Desde siempre he sido un ávido entusiasta de la lluvia, ya fuera saltando y danzando debajo de ella, durante mis primigenios años mozos, o en la pasividad del voyerista que conforme pasa el tiempo se recoge en una ceremoniosa reverencia meditativa, prefiriendo verla caer a través de un cristal o detrás de una ventana.

Tal vez no tenga un conteo preciso de la cantidad de lluvia que ha quedado hibernando en  mi "memoria pluvial", pero lo que sí doy por sentado es que nunca olvidaré haber sido testigo de primera línea del momento en que una diminuta gotita de agua lluvia, tomando distancia de sus demás compañeras, prefirió la soledad.

Como habitualmente acostumbro a hacer, una tarde cualquiera de este verano abrasador salí al jardín cuando la lluvia ya había concluido su imperecedero ritual acuoso, quedando en mi entorno una colonia numerosa de gotitas, de esas dotadas de ciertas habilidades malabaristas, que cuando merma la lluvia logran prorrogar el proceso evanescente que las lleva a la extinción, gracias a la acogida generosa de algunas hojas y ramas de los árboles, mientras la tierra sedienta le canta su réquiem.

Se agrupaban como si tuvieran conciencia gregaria, temerosas de que aflorara cualquier deslealtad grupal que pusiera en riesgo la existencia.
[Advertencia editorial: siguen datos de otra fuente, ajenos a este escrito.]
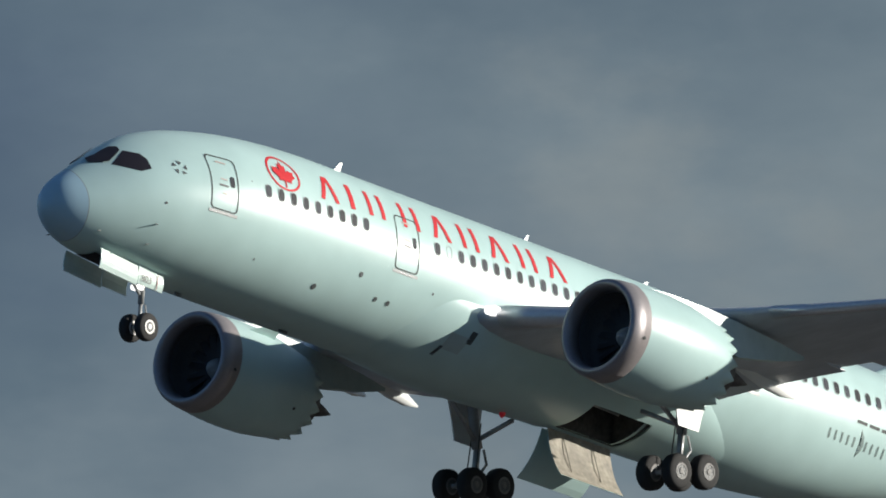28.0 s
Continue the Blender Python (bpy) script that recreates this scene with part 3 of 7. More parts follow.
def loft(bm, stations, n=72):
    rings = []
    for s in stations:
        lean = 0.19 * max(0.0, min(1.0, (4.5 - s) / 3.0))
        ring = []
        for k in range(n):
            at, a = s, k * math.tau / n
            for _ in range(3 if lean else 0):
                c, hh, hw = section(at)
                at = max(0.002, s - lean * (c + hh * math.cos(a) - 3.6) * min(1.0, s))
            c, hh, hw = section(at)
            tip = 0.22 * max(0.0, 1 - at / 1.6) ** 1.1
            ring.append(bm.verts.new((hw * egg(at, math.cos(a)) * math.sin(a), at + tip - PIVOT, c + hh * math.cos(a))))
        rings.append(ring)
    for p, q in zip(rings, rings[1:]):
        for k in range(n):
            bm.faces.new((p[k], p[(k + 1) % n], q[(k + 1) % n], q[k]))
    return rings


def steps(a, b, d):
    k = max(1, round((b - a) / d))
    return [a + (b - a) * i / k for i in range(k + 1)]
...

Pero de todas hubo una que acaparó mi atención, que parecía apelar a la distinción, como si renegara al síndrome de la manada. Me dejé llevar de su aureola de misterio que la envolvía y me le acerqué sigilosamente para dejar registro visual de su existencia fugaz. Contuve la respiración o cualquier movimiento torpe que pudiera hacer que se precipitara al vacío. Lo logré precariamente hasta poder hacer dos tomas con mi celular de ese memorable “encuentro cercano de tercer tipo”. Cuando me preparaba para la tercera toma, sentí una brisa fuerte y fría que de un solo soplo se llevó de cuajo todo vestigio memorioso de la lluvia. Miré el borde de la hoja que la acunaba y ya no había allí ningún huésped. Todo se había desvanecido. Se había cumplido un ciclo que no podía ser de otra manera, quedando confirmada la profecía de los estoicos del “eterno retorno”.

Sabiendo que en mi celular me aguardaba un tesoro inestimable, me quedé disfrutando del “particular olor que surge cuando la lluvia cae sobre la tierra seca” y que la selecta casta que compone la RAE, apelando a la legitimidad que le llega del bardo manchego, prescribe que usemos la palabra petricor. A mi modo de ver una de las palabras más hermosa de la lengua española.